How to last longer in bed if you have a vulva.
Among vulva owners, pain, fatigue, and even boredom are the most common concerns about how to last a long time. Vaginas are durable, but everyone has their limit – and when your vagina says “no more”, it’s wise to listen.
So what can you do to make sure your all-night sex sesh ends with “wow” instead of “ow”?
Communicate. (Yes, we always say this. That’s because it’s always true.) If your partner has a penis – or even if their penis lives in a drawer – they may be under the impression that they need to pound away doggedly for hours in order to be a good lover. Ask yourself: is that what it takes to be a good lover to you? If the answer is no, as it often is, tell them! They may be extremely relieved to hear it.
Understand arousal. Your arousal, particularly. When you’re really truly turned on, the tiny blood vessels in your genitalia (and other parts, like your nipples) expand and fill with blood. This process enables lubrication, as well as the best oooohhhhhh sensations that lead to orgasm.
If you’re not really aroused, intercourse will start to chafe. So what’s your turn-on story? Do you need consistent stimulation in one way for a long time, or do you get juicier with a buffet of options? Can you easily have multiple orgasms, or are you one and done? Do you perhaps need a little outside help? The more you know – and are able to share – the better.

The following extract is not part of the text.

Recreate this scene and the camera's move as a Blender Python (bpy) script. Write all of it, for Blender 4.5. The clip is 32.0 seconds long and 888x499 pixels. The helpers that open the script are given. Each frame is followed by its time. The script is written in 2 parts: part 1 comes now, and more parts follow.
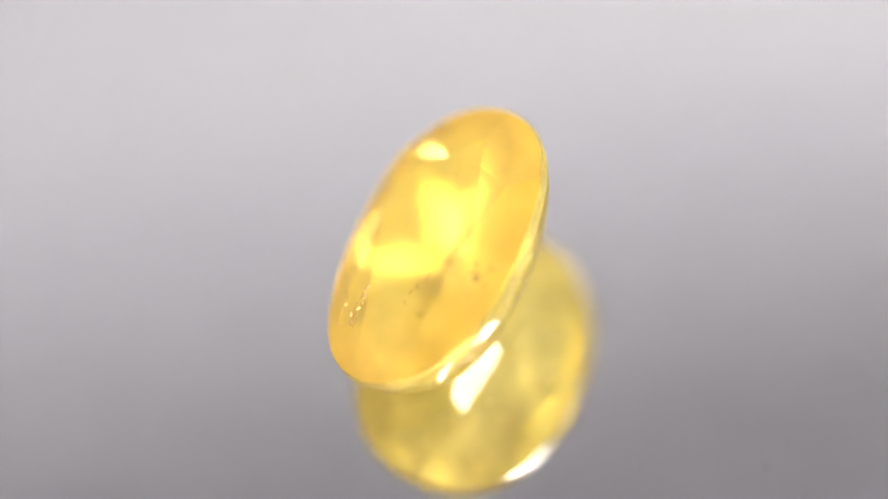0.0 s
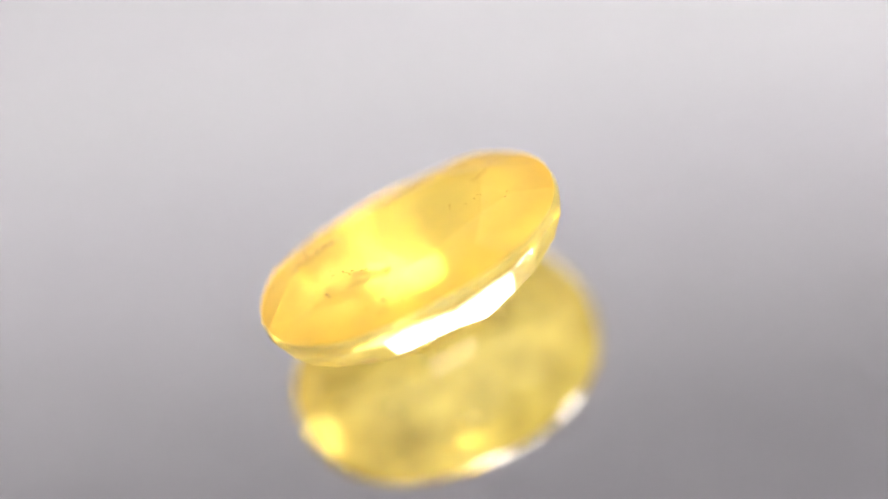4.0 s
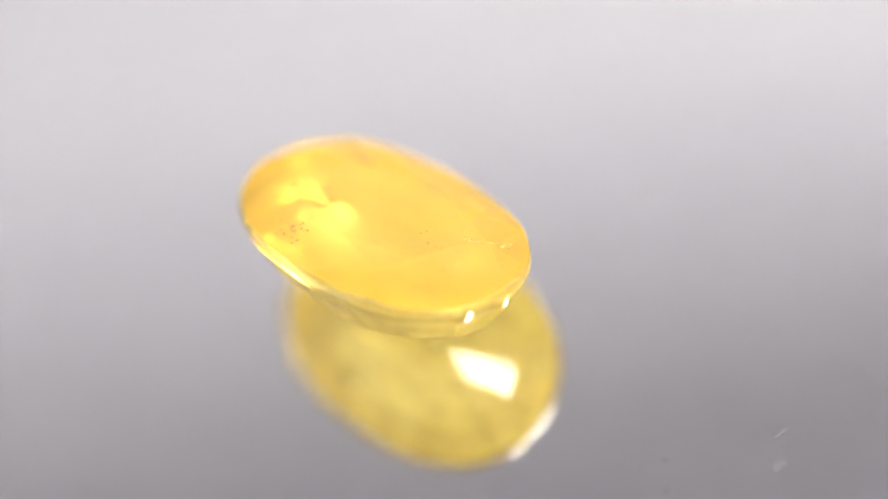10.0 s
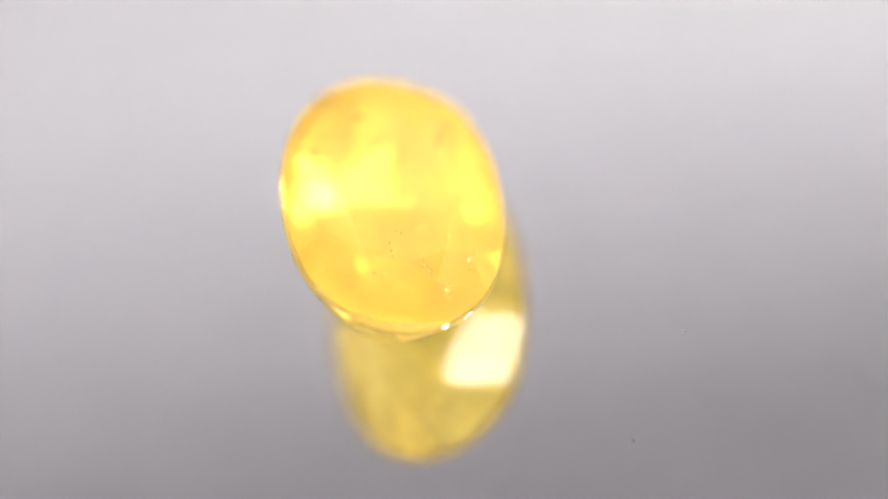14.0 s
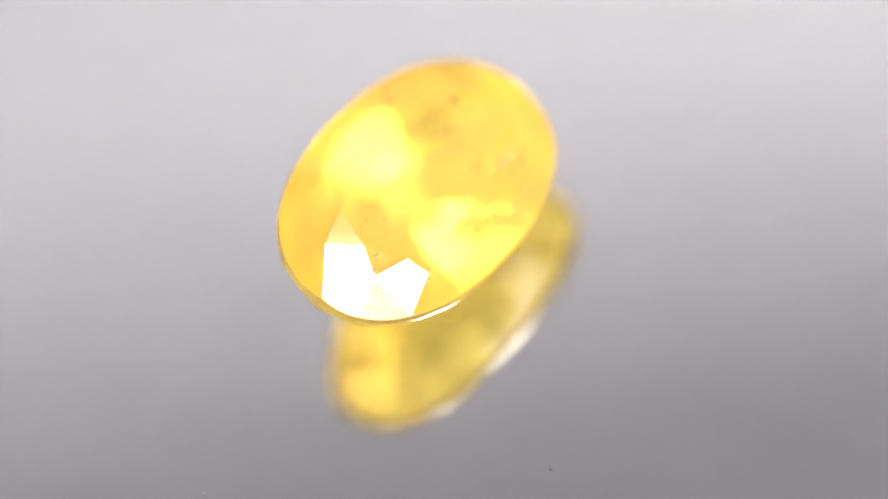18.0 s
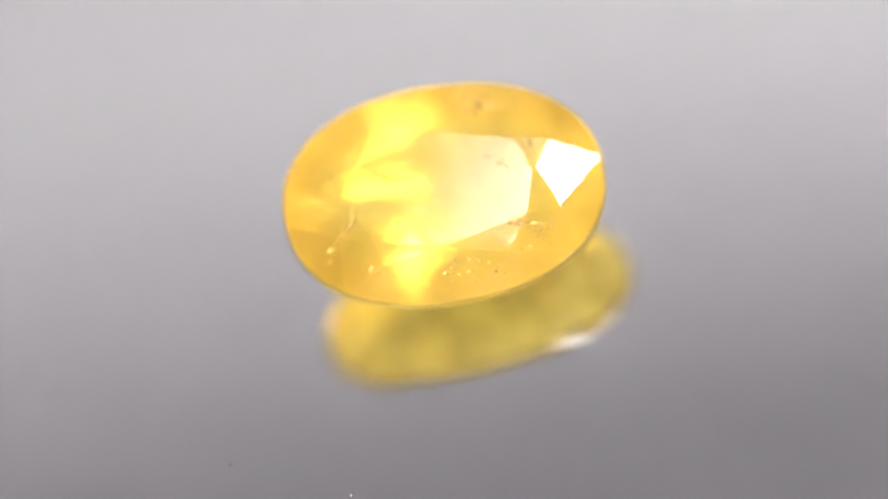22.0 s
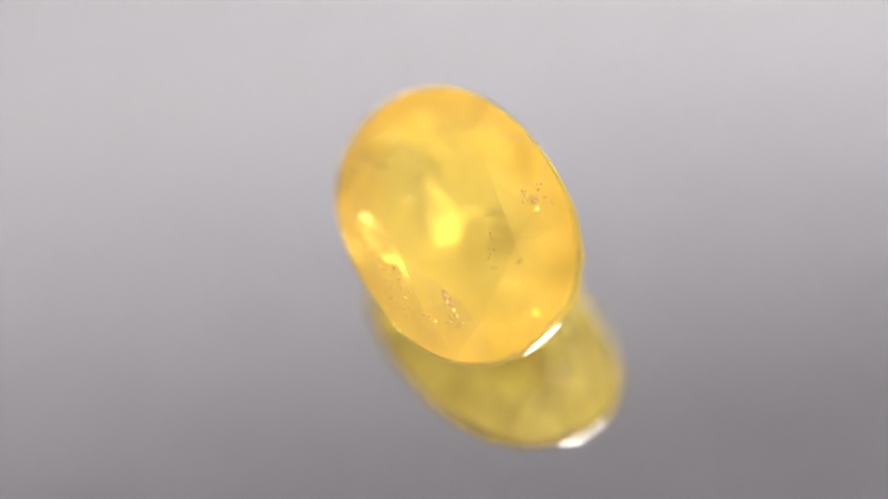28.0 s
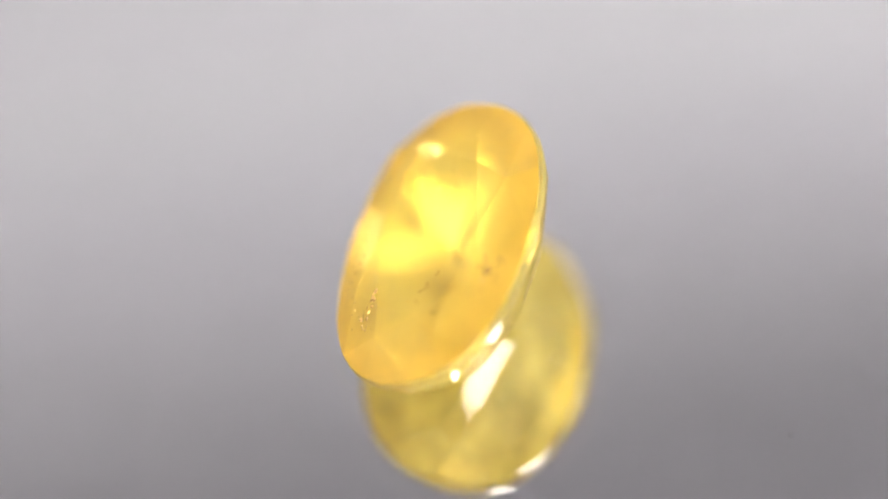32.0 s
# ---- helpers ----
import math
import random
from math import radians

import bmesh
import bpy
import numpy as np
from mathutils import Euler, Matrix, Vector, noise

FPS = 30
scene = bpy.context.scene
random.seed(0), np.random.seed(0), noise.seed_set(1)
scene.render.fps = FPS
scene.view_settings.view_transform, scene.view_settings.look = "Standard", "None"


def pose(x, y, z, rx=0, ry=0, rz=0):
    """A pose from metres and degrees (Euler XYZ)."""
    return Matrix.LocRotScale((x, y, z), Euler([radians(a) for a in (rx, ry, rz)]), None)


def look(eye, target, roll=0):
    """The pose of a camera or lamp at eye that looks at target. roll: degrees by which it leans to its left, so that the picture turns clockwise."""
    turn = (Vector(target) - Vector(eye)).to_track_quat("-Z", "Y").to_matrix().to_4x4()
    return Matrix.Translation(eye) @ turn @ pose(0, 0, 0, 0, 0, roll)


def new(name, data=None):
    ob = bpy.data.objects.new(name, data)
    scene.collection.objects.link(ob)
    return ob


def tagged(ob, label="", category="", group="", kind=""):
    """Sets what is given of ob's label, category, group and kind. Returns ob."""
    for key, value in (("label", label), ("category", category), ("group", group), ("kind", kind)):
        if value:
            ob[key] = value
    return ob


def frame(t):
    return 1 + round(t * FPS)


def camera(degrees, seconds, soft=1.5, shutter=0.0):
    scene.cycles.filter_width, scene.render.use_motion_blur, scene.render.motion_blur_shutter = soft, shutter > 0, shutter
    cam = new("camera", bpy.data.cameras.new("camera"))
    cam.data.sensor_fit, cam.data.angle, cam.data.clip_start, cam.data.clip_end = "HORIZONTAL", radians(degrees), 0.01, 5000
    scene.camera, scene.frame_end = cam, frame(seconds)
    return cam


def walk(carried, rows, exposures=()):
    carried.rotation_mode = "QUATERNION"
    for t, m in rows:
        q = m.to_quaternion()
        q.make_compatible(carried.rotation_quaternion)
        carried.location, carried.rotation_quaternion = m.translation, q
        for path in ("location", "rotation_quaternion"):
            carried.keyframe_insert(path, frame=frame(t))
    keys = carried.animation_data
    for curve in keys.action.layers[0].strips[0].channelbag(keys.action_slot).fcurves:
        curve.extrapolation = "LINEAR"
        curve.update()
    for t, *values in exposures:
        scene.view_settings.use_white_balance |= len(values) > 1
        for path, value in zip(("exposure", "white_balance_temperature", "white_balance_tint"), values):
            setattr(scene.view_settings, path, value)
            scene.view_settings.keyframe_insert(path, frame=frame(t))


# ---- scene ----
# One gemstone on a slowly turning mirror plate, filmed from close by with a long lens.
# Lengths: UNIT is the stone's length, 10 mm.
UNIT = 0.010
WIDE, POWER = 0.6935, 2.2357         # the oval outline: width to length, and its fullness
TURN = 11.0628                      # degrees a second, clockwise seen from above
EYE = Vector((0.03997, -9.39327, 12.97644)) * UNIT
AHEAD = Vector((0.0, 0.59059, -0.80697))

cam = camera(10.0, 32.0, soft=1.8)
cam.data.dof.use_dof = True
cam.data.dof.focus_distance = 15.62 * UNIT
cam.data.dof.aperture_fstop = 10.0
walk(cam, [(0.0, look(EYE, EYE + AHEAD, -18.146)), (32.0, look(EYE, EYE + AHEAD, -18.146))],
     exposures=[(0.0, 1.82), (3.0, 1.90), (6.0, 1.97), (12.0, 1.94), (17.0, 1.89), (20.0, 1.87), (21.0, 1.87), (22.0, 1.66), (23.5, 1.61),
                (25.0, 1.65), (28.0, 1.65), (32.0, 1.69)])


# ---- world and exposure ----
world = bpy.data.worlds.new("room_air")
world.use_nodes = True
world.node_tree.nodes["Background"].inputs[0].default_value = (0.9, 0.9, 1.0, 1)
world.node_tree.nodes["Background"].inputs[1].default_value = 0.0125
scene.world = world


# ---- materials ----
def material(name):
    m = bpy.data.materials.new(name)
    m.use_nodes = True
    t = m.node_tree
    t.nodes.clear()
    return m, t, t.nodes.new("ShaderNodeOutputMaterial")


def node(t, kind, **inputs):
    n = t.nodes.new(kind)
    for key, value in inputs.items():
        n.inputs[key.replace("_", " ")].default_value = value
    return n


def speckled(t, scale, low, high, detail=4.0):
    """A noise over the object's own space, mapped between two values."""
    co = t.nodes.new("ShaderNodeTexCoord")
    n = node(t, "ShaderNodeTexNoise", Scale=scale, Detail=detail)
    t.links.new(co.outputs["Object"], n.inputs["Vector"])
    r = node(t, "ShaderNodeMapRange", From_Min=0.3, From_Max=0.7, To_Min=low, To_Max=high)
    t.links.new(n.outputs["Fac"], r.inputs["Value"])
    return r.outputs["Result"], n.outputs["Fac"]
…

Use lube! Good lube! Lots! Yes, even if you know you can get wet reliably and easily. Vaginal lubrication may come and go for many reasons, and if it decides to go suddenly – ouch. Also, copious lube may help your penis-having partner last longer, and it’s great to have on hand for switching to a sexy massage.
Take charge! If you find yourself getting in your head instead of experiencing the sensations in your body, that’s a good sign that your long-time love may end before you want it to. If you know what you need to keep going, you can tell your partner – “more lube, please” or “I’m gonna help you out by touching myself” or “let me watch you masturbate for a while”. Or even “whew, you’re wearing me out – wanna have a relaxing bath?”
When it really hurts. There’s soreness and fatigue, for which we are proud to offer lots of support, and then there’s pain. Never try to push through genital or abdominal pain that demands your undivided attention; this can be a symptom of several conditions that warrant a trip to the gyno.
In praise of breaks.
Great partnered sex, and intimacy in general, is about the two of you in all your unique glory. It’s about exploration, curiosity, and collaboration – creating your own sexy story as you go.
So if you need to pause – take a break, have a snooze, have a nibble, have a chat, trade massages, or anything else that fuels erotic creativity – do it! Unforgettable nights are all about the journey, the twists and turns along the way, and what you learn about yourselves – and if the ending is spectacular? So much the better.